After all the posts we’ve had about Justin Upton possibly, then unlikely, and now arriving in Atlanta, there are very few stones to overturn. However, taking a deep look at his numbers, there are quite a few things I found that seem to not fit with his perception.
First of all, he has never put together back-to-back great seasons. He looks like his new teammate in the other corner of the outfield, Jason Heyward. Both have hit wild fluctuations season-to-season, and not just BABIP or injury noise. Upton has seen his BB and K rates go up and down, which is uncommon, as these are some of the most stable stats year-to-year. While Heyward keeps going the wrong way in that regard, it looks like Upton is starting to figure it out some.
Upton is also considered a surefire superstar in the next few years, which I am skeptical about. Last year, his thumb injury seemed to affect his play quite a bit, another comparison to Heyward. However, the previous four seasons were not as great as they seemed. His power is one of his most enigmatic stats, alternating between 15 and 30 HR seasons. His 31-HR 2011 season was more a product of hitting more flyballs, as his HR/FB% was actually higher in ’09. Being a corner outfielder without tremendous defense, extreme speed, or a really high average, power needs to be present to be great.
Park factors also have a hand in this determination. Arizona is a hitter-friendly park, and his home/road splits bear that out. He has a .937 OPS (.399 wOBA) at home and a .731 mark (.320 wOBA) on the road, a huge split. The margin does shrink when factoring in a few things. First, when playing at a hitter-friendly park, the road parks normally average out to be slightly in the pitcher’s favor. Being in the NL West, a third of his road games are in San Diego, San Francisco, and Los Angeles, three very good pitcher parks. With such a disparity between home and road hitting environments, I’d say about half his difference is explained by things out of his control.
That being said, Upton has had a 4-WAR season and a 6-WAR season under his belt by age 25. He could end up being Ryan Braun, he could be Ruben Sierra, but most likely he’ll be somewhere in-between.
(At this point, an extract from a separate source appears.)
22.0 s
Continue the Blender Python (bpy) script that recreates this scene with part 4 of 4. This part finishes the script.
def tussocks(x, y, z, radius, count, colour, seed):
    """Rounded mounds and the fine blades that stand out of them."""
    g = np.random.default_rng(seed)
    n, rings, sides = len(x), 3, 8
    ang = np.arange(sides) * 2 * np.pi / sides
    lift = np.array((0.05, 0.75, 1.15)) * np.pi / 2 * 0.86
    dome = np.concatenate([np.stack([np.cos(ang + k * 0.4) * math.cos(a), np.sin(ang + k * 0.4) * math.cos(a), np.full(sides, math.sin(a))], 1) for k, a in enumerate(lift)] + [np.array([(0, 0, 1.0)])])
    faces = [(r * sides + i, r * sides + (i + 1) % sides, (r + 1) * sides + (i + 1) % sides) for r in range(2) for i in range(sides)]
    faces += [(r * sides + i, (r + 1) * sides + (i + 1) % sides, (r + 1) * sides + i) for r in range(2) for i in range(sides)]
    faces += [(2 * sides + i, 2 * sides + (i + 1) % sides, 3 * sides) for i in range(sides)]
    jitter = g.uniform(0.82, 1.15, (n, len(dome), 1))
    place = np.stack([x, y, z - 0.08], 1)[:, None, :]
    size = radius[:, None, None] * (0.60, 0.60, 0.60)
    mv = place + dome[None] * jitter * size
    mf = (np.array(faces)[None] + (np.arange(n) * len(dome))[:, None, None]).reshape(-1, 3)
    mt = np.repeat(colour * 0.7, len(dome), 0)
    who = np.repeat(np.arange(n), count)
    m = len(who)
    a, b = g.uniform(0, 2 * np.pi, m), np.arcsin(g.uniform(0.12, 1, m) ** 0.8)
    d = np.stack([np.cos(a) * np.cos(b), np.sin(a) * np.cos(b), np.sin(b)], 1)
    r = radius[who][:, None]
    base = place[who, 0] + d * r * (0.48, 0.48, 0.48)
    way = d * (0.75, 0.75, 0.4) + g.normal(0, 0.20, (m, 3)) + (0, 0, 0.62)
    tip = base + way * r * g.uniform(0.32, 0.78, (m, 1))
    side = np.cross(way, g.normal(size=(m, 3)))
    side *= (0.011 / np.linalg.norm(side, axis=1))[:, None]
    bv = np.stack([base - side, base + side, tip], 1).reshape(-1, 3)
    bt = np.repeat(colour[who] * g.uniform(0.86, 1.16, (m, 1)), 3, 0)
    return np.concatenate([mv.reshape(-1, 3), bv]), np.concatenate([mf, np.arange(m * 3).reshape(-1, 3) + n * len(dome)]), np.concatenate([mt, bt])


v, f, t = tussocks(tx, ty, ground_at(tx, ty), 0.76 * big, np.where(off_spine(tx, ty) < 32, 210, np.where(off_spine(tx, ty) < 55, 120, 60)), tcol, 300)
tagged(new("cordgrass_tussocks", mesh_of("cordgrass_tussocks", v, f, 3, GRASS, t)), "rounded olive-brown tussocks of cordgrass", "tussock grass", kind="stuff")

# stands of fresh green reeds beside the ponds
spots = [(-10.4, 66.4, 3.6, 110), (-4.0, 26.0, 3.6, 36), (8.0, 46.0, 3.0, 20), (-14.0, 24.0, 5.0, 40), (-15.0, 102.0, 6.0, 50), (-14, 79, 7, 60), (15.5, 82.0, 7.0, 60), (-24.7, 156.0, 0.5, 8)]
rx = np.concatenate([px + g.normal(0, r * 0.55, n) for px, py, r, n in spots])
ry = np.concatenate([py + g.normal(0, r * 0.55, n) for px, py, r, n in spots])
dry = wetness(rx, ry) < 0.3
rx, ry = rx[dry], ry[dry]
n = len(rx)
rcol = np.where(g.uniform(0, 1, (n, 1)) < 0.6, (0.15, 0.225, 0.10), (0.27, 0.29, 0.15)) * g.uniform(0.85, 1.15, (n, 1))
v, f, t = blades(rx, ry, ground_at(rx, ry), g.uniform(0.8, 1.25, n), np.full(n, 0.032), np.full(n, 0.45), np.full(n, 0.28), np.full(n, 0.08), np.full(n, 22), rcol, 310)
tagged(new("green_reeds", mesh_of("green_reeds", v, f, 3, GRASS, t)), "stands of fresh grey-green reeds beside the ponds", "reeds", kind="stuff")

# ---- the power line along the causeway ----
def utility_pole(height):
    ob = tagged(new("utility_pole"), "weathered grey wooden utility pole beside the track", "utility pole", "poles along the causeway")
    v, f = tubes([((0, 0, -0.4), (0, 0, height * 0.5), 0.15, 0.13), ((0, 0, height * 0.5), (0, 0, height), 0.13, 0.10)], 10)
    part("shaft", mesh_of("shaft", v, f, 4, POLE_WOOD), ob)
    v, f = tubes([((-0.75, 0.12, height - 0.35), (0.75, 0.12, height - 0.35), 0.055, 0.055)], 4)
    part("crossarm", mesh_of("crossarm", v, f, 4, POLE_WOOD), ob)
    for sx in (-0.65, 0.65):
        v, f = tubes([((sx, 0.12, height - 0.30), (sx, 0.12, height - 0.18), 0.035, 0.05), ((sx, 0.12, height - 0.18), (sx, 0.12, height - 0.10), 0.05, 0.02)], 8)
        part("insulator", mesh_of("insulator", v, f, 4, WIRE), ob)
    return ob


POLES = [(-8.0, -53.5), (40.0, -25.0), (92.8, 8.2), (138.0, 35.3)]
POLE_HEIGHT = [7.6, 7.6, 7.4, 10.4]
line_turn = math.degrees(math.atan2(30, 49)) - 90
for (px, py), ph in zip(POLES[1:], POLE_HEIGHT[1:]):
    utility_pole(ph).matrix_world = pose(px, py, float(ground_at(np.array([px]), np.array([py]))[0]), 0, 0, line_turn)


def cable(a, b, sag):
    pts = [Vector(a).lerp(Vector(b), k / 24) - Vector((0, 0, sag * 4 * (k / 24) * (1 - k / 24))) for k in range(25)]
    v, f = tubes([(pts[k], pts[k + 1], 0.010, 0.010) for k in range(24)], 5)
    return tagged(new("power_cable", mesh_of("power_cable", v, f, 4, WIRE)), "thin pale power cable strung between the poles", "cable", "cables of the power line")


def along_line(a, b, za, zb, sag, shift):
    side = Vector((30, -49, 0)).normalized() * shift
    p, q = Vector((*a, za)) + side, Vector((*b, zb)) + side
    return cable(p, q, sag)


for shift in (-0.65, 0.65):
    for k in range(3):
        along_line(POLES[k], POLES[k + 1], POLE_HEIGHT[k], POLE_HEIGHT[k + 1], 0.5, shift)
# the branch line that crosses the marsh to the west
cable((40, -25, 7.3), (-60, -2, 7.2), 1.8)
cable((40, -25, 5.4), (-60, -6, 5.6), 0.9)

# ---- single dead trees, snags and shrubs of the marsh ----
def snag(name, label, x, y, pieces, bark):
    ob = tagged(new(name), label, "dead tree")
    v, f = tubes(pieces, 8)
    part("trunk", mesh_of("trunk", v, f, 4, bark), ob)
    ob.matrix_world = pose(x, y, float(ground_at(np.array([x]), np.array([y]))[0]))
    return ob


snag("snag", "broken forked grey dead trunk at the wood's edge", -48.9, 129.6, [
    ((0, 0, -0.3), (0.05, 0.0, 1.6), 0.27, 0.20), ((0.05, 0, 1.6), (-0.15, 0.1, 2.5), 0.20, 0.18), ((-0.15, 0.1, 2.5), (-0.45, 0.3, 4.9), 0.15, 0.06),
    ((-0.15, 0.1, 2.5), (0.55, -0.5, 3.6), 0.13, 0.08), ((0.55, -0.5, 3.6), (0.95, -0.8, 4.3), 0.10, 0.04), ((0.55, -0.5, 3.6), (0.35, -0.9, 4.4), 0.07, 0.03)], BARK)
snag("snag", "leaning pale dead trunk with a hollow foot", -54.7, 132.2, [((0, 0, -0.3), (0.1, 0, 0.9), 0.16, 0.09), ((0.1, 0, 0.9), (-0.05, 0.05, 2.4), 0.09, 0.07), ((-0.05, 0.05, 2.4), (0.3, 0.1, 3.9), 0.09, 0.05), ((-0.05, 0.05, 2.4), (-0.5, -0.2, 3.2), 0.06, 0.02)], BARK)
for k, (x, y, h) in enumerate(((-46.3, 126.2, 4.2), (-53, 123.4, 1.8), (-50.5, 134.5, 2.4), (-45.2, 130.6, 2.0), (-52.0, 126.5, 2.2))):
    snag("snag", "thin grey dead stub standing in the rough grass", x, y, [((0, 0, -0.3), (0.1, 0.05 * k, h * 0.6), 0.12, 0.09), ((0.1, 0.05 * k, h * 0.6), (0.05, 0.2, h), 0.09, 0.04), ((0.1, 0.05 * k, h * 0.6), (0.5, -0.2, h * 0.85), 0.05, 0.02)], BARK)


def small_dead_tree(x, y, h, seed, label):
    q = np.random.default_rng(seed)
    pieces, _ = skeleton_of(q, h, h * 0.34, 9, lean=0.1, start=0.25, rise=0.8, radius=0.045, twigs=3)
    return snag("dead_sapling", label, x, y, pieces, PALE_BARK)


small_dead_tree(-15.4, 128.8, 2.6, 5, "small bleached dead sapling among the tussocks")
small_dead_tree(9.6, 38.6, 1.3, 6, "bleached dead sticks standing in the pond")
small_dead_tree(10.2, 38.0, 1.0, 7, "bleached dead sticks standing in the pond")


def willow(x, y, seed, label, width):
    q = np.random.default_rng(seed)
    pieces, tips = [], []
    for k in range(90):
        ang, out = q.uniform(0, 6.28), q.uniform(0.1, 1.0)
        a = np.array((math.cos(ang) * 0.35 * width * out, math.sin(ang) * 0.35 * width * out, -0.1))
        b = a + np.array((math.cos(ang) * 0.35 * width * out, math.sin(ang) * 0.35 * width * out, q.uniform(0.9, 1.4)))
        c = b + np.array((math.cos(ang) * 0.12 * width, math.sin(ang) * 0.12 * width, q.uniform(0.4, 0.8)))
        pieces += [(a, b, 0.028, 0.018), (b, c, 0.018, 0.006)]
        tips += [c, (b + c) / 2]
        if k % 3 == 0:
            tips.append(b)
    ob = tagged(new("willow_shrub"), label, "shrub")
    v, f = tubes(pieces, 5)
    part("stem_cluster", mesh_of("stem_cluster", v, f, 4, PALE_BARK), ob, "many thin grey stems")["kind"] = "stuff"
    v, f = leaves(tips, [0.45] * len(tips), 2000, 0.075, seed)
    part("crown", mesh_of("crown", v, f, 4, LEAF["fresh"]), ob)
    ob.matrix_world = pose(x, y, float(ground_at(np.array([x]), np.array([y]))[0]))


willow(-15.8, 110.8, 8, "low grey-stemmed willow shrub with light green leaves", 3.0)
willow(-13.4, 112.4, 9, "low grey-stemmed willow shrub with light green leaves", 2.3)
At $39M over the next three years, Justin should be able to provide plenty of surplus value to Atlanta.
Chris Johnson was the other player coming to Atlanta. Already 28 years old, Johnson has just over 1300 PA, posting an average .276/.315/.430 line. He doesn’t walk much and strikes out about 25% of his PAs. While his power is decent, his best attribute is his ability to square up the ball, hitting 24% line drives and showing a high .347 BABIP.
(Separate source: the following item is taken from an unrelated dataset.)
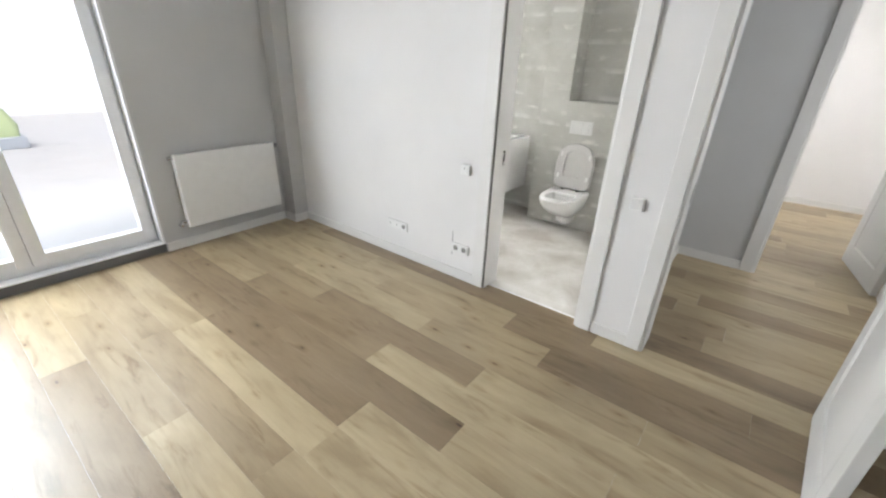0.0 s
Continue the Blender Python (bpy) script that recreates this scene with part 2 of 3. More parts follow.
def to_mesh(name, bm, mat, angle=35):
    bmesh.ops.recalc_face_normals(bm, faces=bm.faces[:])
    smooth(bm, angle, name not in ("shell", "bowl", "seat", "lid", "basin", "sack"))
    me = bpy.data.meshes.new(name)
    bm.to_mesh(me)
    bm.free()
    me.materials.append(mat)
    return me


def part(name, bm, mat, parent=None, label="", world_coords=True):
    """One mesh object from a bmesh in world metres, under its thing or part."""
    if parent is not None and world_coords:
        bmesh.ops.translate(bm, verts=bm.verts[:], vec=-base_of(parent))
    ob = new(name, to_mesh(name, bm, mat))
    if parent is not None:
        ob.parent = parent
    return tagged(ob, label)


def solid(name, bm, mat, label, category, kind="structure"):
    return tagged(part(name, bm, mat), label, category, kind=kind)


def box(x0, x1, y0, y1, z0, z1, bevel=0.0, seg=2, bm=None):
    own = bm is None
    if own:
        bm = bmesh.new()
    r = bmesh.ops.create_cube(bm, size=1.0)
    for v in r["verts"]:
        v.co = Vector(((x0 + x1) / 2 + v.co.x * (x1 - x0), (y0 + y1) / 2 + v.co.y * (y1 - y0), (z0 + z1) / 2 + v.co.z * (z1 - z0)))
    if bevel:
        edges = list({e for v in r["verts"] for e in v.link_edges})
        bmesh.ops.bevel(bm, geom=edges, offset=bevel, segments=seg, profile=0.5, affect="EDGES")
    return bm


def cyl(p0, p1, r0, r1=None, n=20, bm=None, bevel=0.0):
    bm = bm or bmesh.new()
    p0, p1 = Vector(p0), Vector(p1)
    d = p1 - p0
    m = Matrix.Translation((p0 + p1) / 2) @ d.to_track_quat("Z", "Y").to_matrix().to_4x4()
    r = bmesh.ops.create_cone(bm, cap_ends=True, segments=n, radius1=r0, radius2=r0 if r1 is None else r1, depth=d.length, matrix=m)
    if bevel:
        edges = [e for e in {e for v in r["verts"] for e in v.link_edges} if len(e.link_faces) == 2 and e.calc_face_angle(0) > 1.0]
        bmesh.ops.bevel(bm, geom=edges, offset=bevel, segments=2, profile=0.5, affect="EDGES")
    return bm


def tube(points, r, n=10, bm=None, steps=8):
    """A round tube along a smooth line through the points."""
    bm = bm or bmesh.new()
    pts = [Vector(p) for p in points]
    line = []
    for i in range(len(pts) - 1):
        a, b = pts[i], pts[i + 1]
        p0, p3 = pts[max(i - 1, 0)], pts[min(i + 2, len(pts) - 1)]
        for s in range(steps):
            t = s / steps
            line.append(0.5 * ((2 * a) + (b - p0) * t + (2 * p0 - 5 * a + 4 * b - p3) * t * t + (3 * a - p0 - 3 * b + p3) * t ** 3))
    line.append(pts[-1])
    loops, up = [], Vector((0.31, 0.52, 0.79)).normalized()
    for i, p in enumerate(line):
        d = (line[min(i + 1, len(line) - 1)] - line[max(i - 1, 0)]).normalized()
        u = d.cross(up).normalized()
        w = u.cross(d)
        up = w
        loops.append([p + r * (math.cos(a) * u + math.sin(a) * w) for a in (2 * math.pi * k / n for k in range(n))])
    return loft(loops, True, True, bm)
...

However, the idea of platooning him and Juan Francisco has a catch. Johnson has a big reverse platoon split, hitting for a .775 OPS (.335 wOBA) against righties and a .667 OPS (.288 wOBA) against lefties. The other idea against a platoon is his lack of defensive skill. In his 2750 innings at third (just a bit over two full seasons), he has a -34 UZR and a -41 DRS, hurting himself both with errors and bad range. As a bat off the bench, he’s a decent piece, but as a platoon starter, he’s stretching his limits.
The Braves likely made a minimal improvement to this year’s club, as Upton and Martin Prado are nearly a wash. However, Upton’s additional two seasons and his higher potential make this a decent deal for Atlanta. I don’t believe any of the prospects are impact players, so as long as the top of the order gets settled, the Upton brothers can provide a talent boost to take the team further than the wild-card round in the next few seasons.